Ahora, toda la perfección obtenida por Jesucristo será comunicada a su pueblo. En eso proceso nos encontramos y avanzamos. “El viernes santo es el resultado de la colisión entre la pasión de Jesús y el sistema de dominación de su tiempo”.[8] “El imperio romano se pone en ridículo lo mismo que Pilatos como gobernador del gran Kyrios (Señor) de Roma. Este aspecto tiene toda la vida política a la luz del Reino de Dios que se acerca: todo está a punto de derrumbarse, todo aparece vencido y confundido de antemano. Esto es un lado de la cuestión: Este mundo al cual ha venido Cristo es iluminado por Él poniéndose así de manifiesto toda su fragilidad” (Karl Barth).

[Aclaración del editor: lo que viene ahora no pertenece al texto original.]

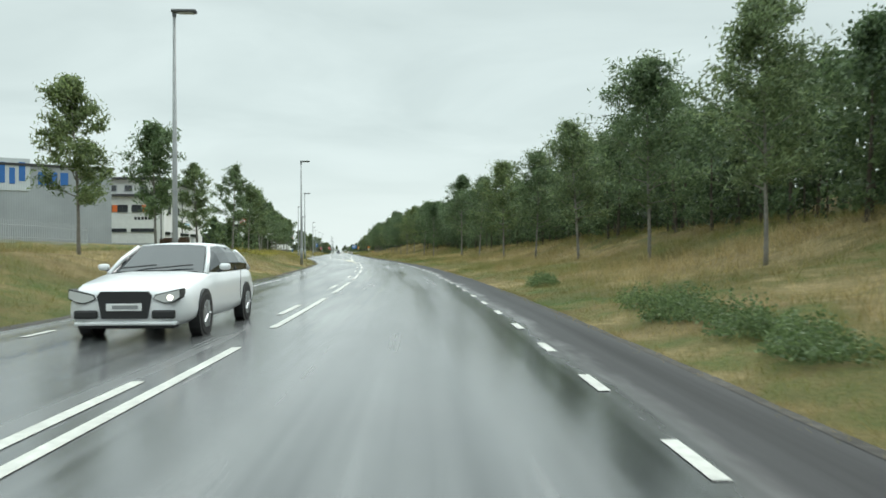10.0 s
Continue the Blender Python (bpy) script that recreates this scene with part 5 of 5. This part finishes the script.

[1] A. Vanhoye, El mensaje de la carta a los hebreos. Estella, Verbo Divino, 1989 (Cuadernos bíblicos, 19), p. 15.
[2] Ídem.
[3] Ibid., pp. 15-16. Énfasis agregado.
[4] Ibid., p. 16.
[5] Ibid., p. 49.
[6] Ibid., p. 50.
[7] Ibid., p. 51.
[8] M.J. Borg y J.D. Crossan, La última semana de Jesús. El relato día a día de la semana final de Jesús en Jerusalén. Madrid, PPC, 2007, p. 198.